Still unhappy when they arrived, Ford’s mother was greeted warmly and made to feel at home by a German woman, Elsa, who lived across this road. “She hardly spoke any English,” Ford says.
The Fords moved from town to town as the work progressed from higher up in the mountains down to the lower slopes. Wherever they went they mixed freely with people who came from about 30 different nations.
Students of Happy Jacks school leave class in 1956.
The Department of Education established schools wherever there were children.
Ford says, “We had a really interesting teacher, Gus Plater. It was his first year out and he was just brilliant.” Teachers in the Snowy project towns had to be inventive and also make their lessons work with students who barely knew any English. “We were completely integrated.”
Ford also says many people forget that there were also a significant number of Americans working on the scheme. “The Americans wore different clothes and had all kinds of accoutrements in their homes. It was like a taste of what the future was like.”
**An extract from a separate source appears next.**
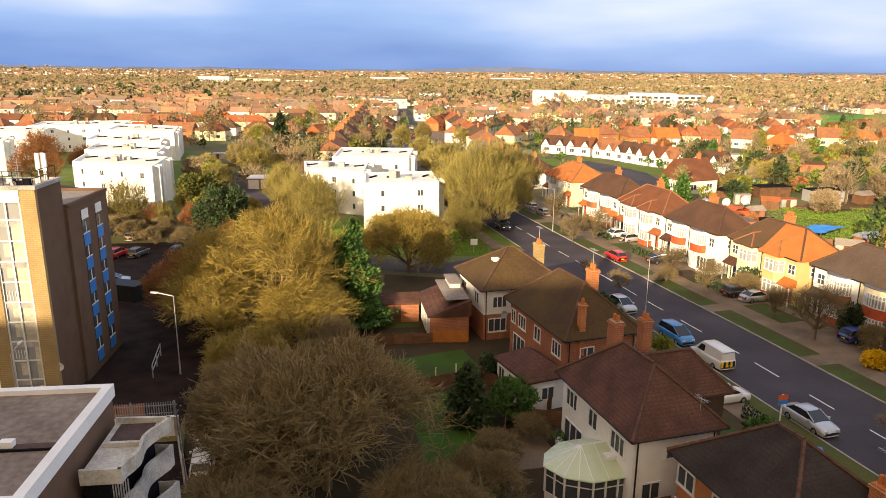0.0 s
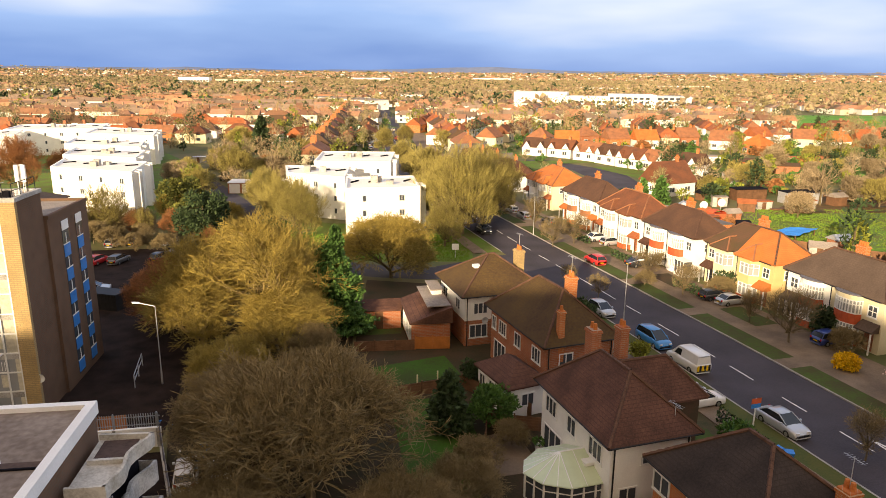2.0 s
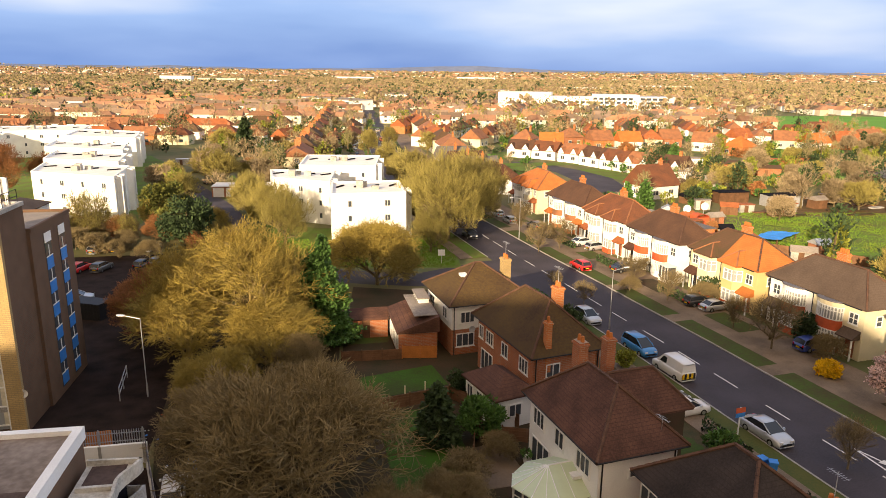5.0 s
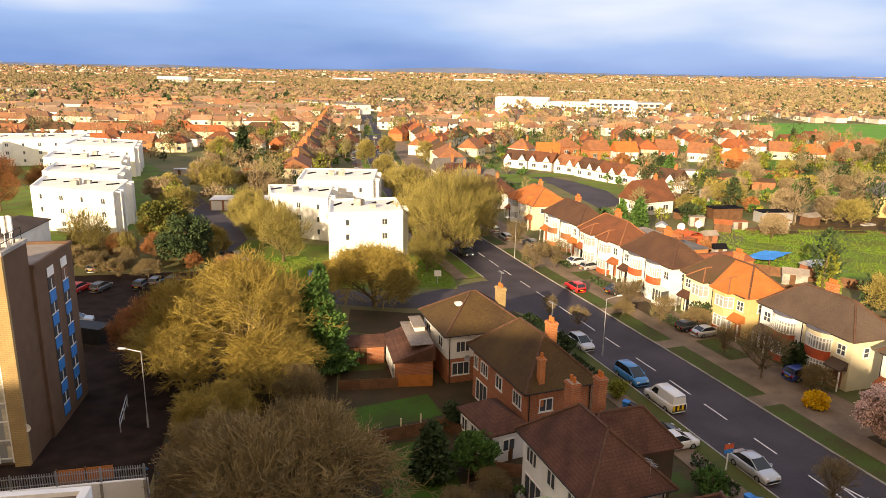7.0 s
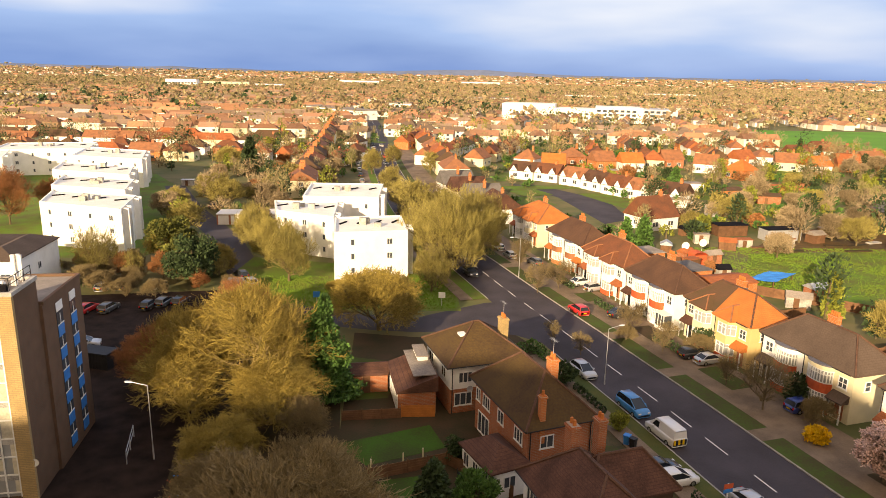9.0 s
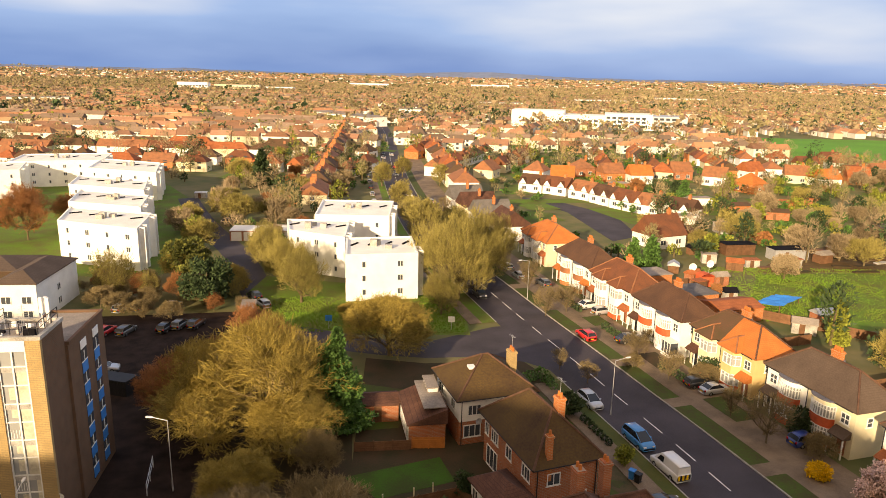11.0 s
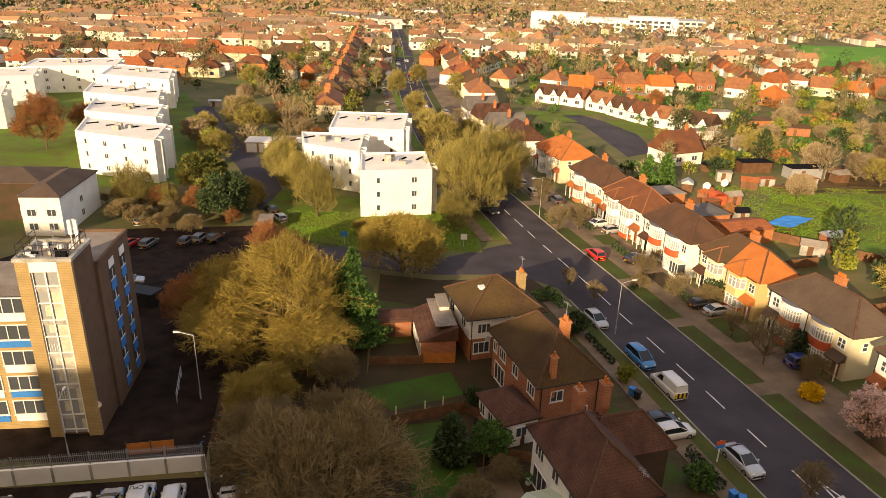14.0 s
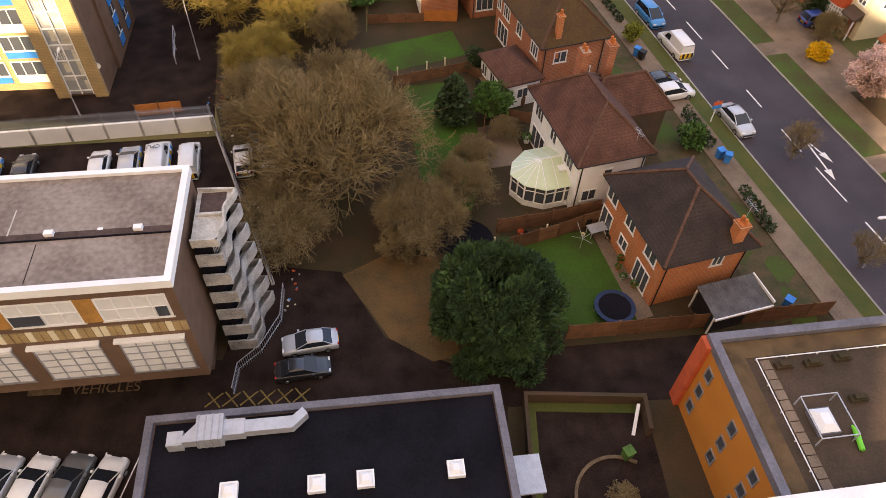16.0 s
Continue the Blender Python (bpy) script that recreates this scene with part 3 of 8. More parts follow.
for (x0, y0), (x1, y1) in zip(fine, fine[1:]):
    ph = acc % 6.0
    d = math.hypot(x1 - x0, y1 - y0)
    if ph < 3.6:
        strip(g, [(x0, y0), (x1, y1)], -0.07, 0.07, 0.026)
    acc += d
struct("lane_marking", g, "line", "white dashed centre line")
# ---- houses ----
def lattice(g, xs, zs, solid, y0, y1, m=None, mi=0):
    """A flat frame over a grid of lines, with holes, as one connected skin."""
    ids = {}

    def v(i, k, y):
        key = (i, k, y)
        if key not in ids:
            p = Vector((xs[i], y, zs[k]))
            ids[key] = len(g.v)
            g.v.append(tuple(m @ p) if m is not None else tuple(p))
        return ids[key]

    nx, nz = len(xs) - 1, len(zs) - 1

    def on(i, k):
        return 0 <= i < nx and 0 <= k < nz and solid(i, k)

    for i in range(nx):
        for k in range(nz):
            if not on(i, k):
                continue
            q = [(v(i, k, y0), v(i + 1, k, y0), v(i + 1, k + 1, y0), v(i, k + 1, y0)), (v(i, k + 1, y1), v(i + 1, k + 1, y1), v(i + 1, k, y1), v(i, k, y1))]
            if not on(i - 1, k):
                q.append((v(i, k, y1), v(i, k, y0), v(i, k + 1, y0), v(i, k + 1, y1)))
            if not on(i + 1, k):
                q.append((v(i + 1, k, y0), v(i + 1, k, y1), v(i + 1, k + 1, y1), v(i + 1, k + 1, y0)))
            if not on(i, k - 1):
                q.append((v(i, k, y1), v(i + 1, k, y1), v(i + 1, k, y0), v(i, k, y0)))
            if not on(i, k + 1):
                q.append((v(i, k + 1, y0), v(i + 1, k + 1, y0), v(i + 1, k + 1, y1), v(i, k + 1, y1)))
            g.f.extend(q)
            g.m.extend([mi] * len(q))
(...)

When they weren’t in school the children explored the rugged environment. “We were right in the bush. All the kids knew the bush like the back of our hands. We developed a real love of the land.”
English lessons for migrant workers on the Snowy Mountains Scheme in Cooma circa 1956.
In those days, Ford says, “the mountains were under snow for five months of the year” and many people from Europe went skiing. “We had sleds made by our fathers in the workshop from bits of pipes.”
There always seemed to be something happening or something to do. Whenever royalty visited Australia they made the trek to the Snowies to be given a tour, Ford saw the Queen twice, waving his flag as she passed by. In 1956 the Duke of Edinburgh visited and his convoy stopped so he could chat. He singled out Ford’s mother and asked if he could see her home, but she was reticent knowing her husband was asleep on the couch after his shift. Fortunately a neighbour offered her home for inspection.
“We didn’t feel like it was backwards, or feel deprived, we felt like it was a really interesting place,” Ford says.
The children who grew up there have formed a strong bond, with social media groups and frequent reunions, including one this weekend. Ford says they have also written a self-published book, Snowy Kids, which will be available at their reunion.